These are a few of the electronic projects I've designed and developed.




One of the first projects I started was back in college when a friend of mine and I decided it would be fun to start up a small company that manufactured knot meters, which is a device that measures a boat's speed through the water. I'm not sure why we picked knot meters as the product of choice other than it was an interesting challenge to measure fluid flow using vortex shedding. We hand prototyped the circuit board, creating all of the artwork on a drafting board, shooting negatives, and then contact printing the negatives onto sensitized copper board, which would then be developed and etched. What a miserable and time consuming process that was! But imagine our delight when the first board was finally assembled and everything worked! I imagine that was more luck at that point than skill! The knot meter company never did get off the ground, but it gave me valuable experience in what was required to prototype an electro/mechanical product.

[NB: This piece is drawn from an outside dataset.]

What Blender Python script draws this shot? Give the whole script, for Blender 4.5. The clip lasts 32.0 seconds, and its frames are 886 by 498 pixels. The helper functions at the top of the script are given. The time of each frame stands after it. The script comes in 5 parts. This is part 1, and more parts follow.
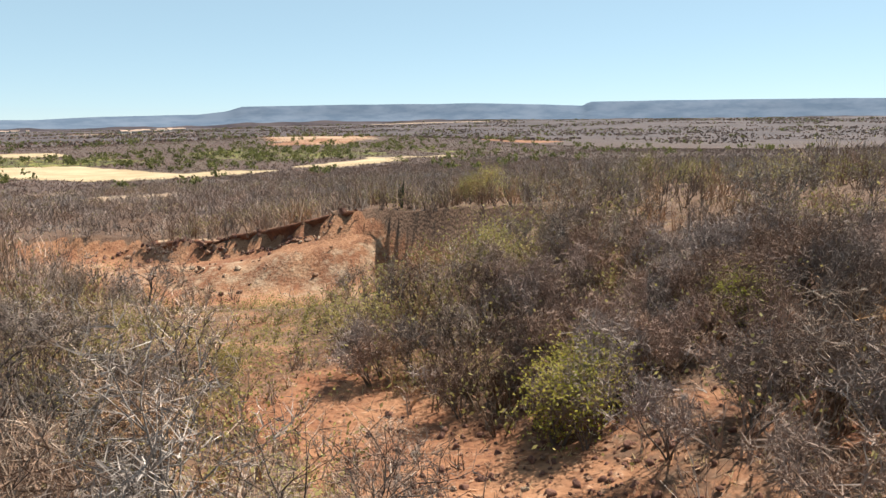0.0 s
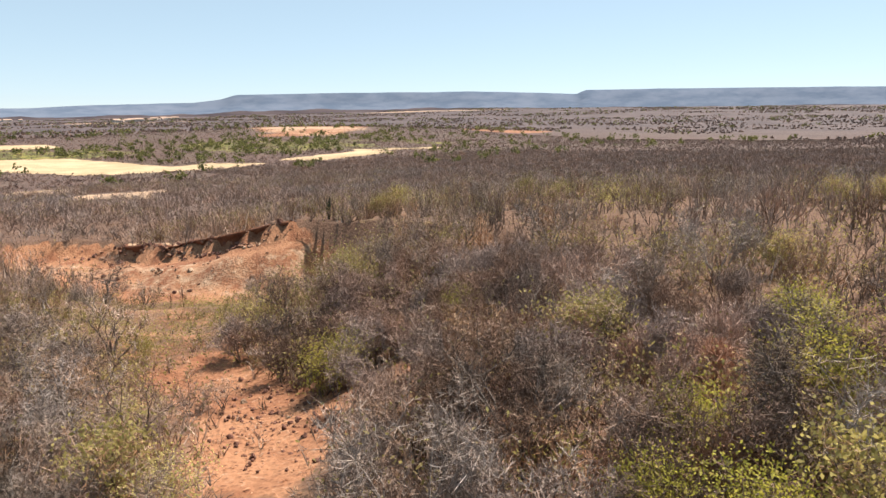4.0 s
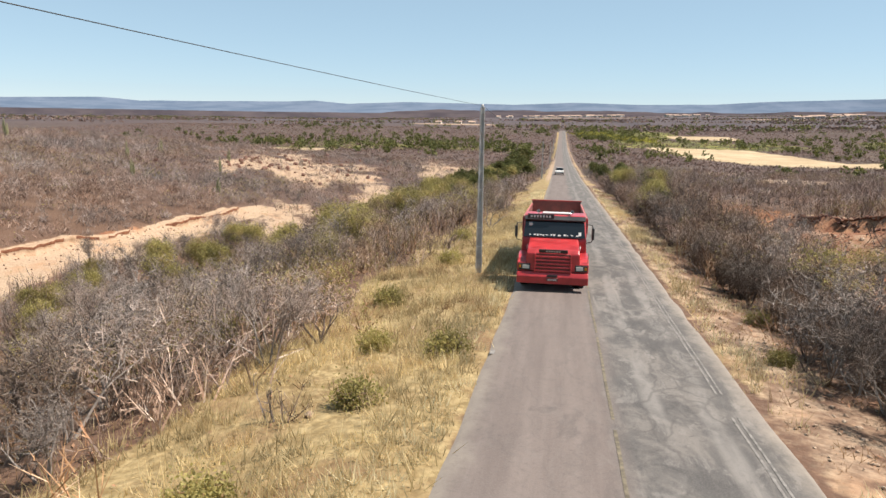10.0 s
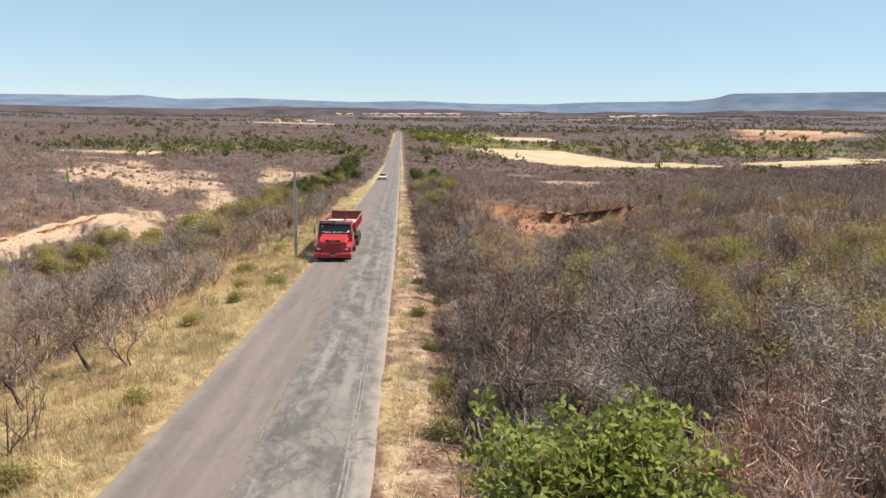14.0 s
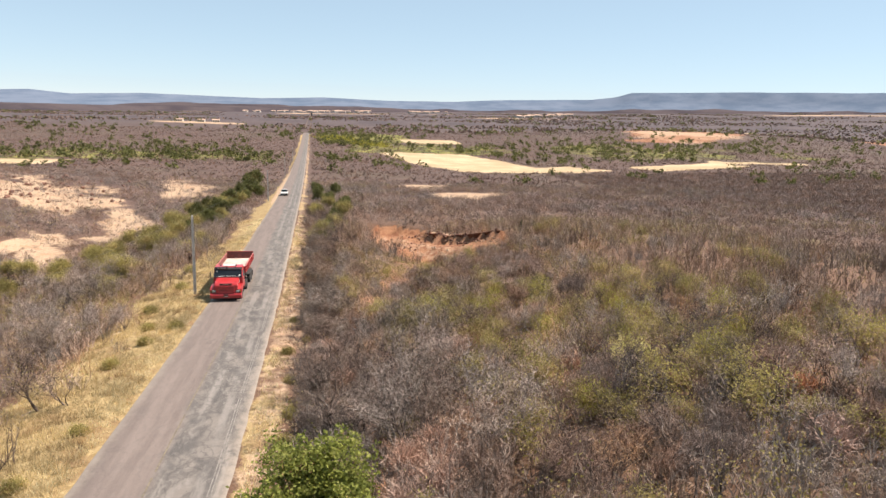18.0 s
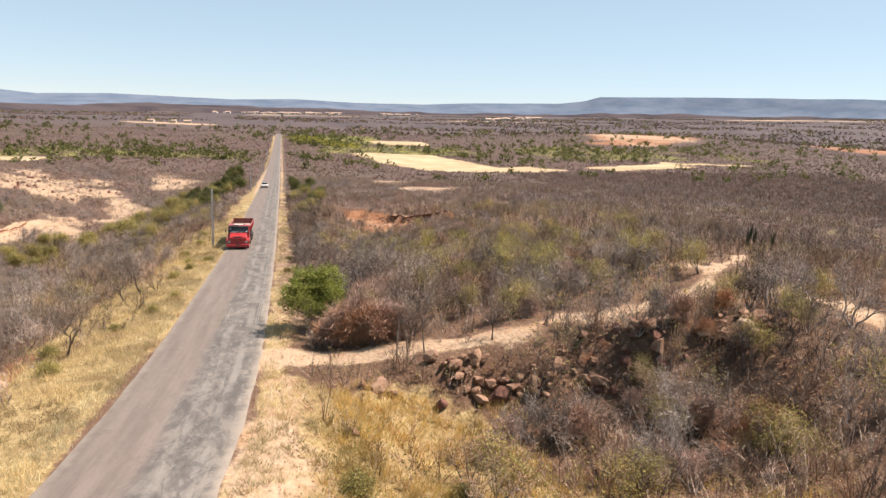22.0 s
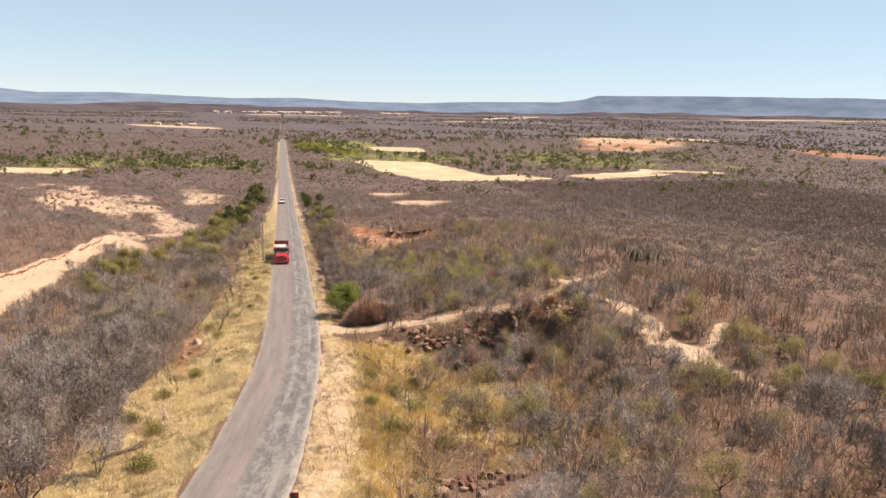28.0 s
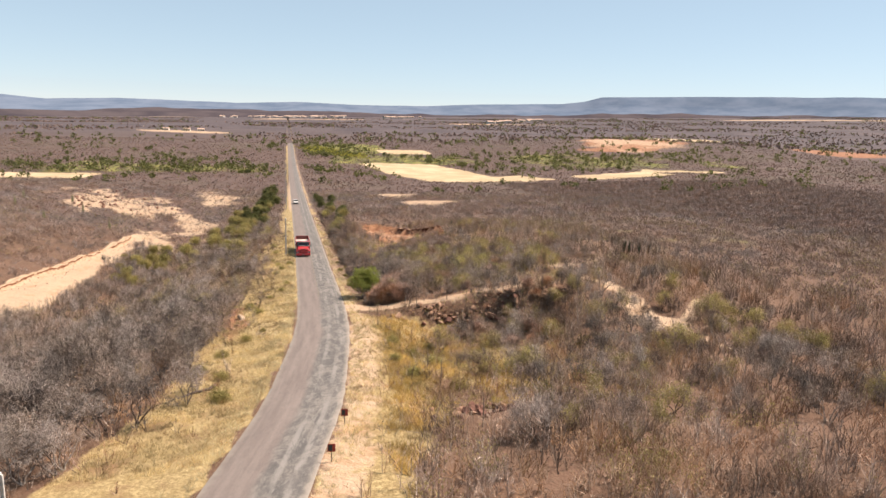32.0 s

The pH probe/amplifier was a quick little project that turned out to be an experiment in DC to DC conversion. The trickiest part of this project was figuring out a way to boost a 5 volt signal from a communications port to the voltage required to power a pH probe, while also keeping noise and ripple to a minimum. It functioned well enough, but the project fizzled out never made it to market. However, techniques improved for prototyping circuit boards and I gained some familiarity with designing for surface mount devices.

The altimeter turned out to be a major project that involved both hardware design, small signal amplification, machine language programming of microprocessors, and Microsoft Windows programming. Each of these topics would have been a project in it's own right, but they all managed to converge in one place at one time. The result was an altimeter that weighs less than an ounce, will record 250 data points, and is programmable for both gain and acqusition time. At it's highest resolution it's capable of measuring altitude changes on the order of 1.5 feet. For a short pictorial history of the altimeter development, click on the image to the left

This is some of what goes into the assembly of the altimeter. Currently these are being hand soldered under a microscope. It's a little tedious, but manageable at this stage. The next iteration in the production refinement will be to reflow solder the entire board at once. This requires screen printing techniques to apply solder paste to the board, then position the components on the board and finally heat the entire assembly to the melting point of the solder. A significant savings of time...as long as you don't sneeze.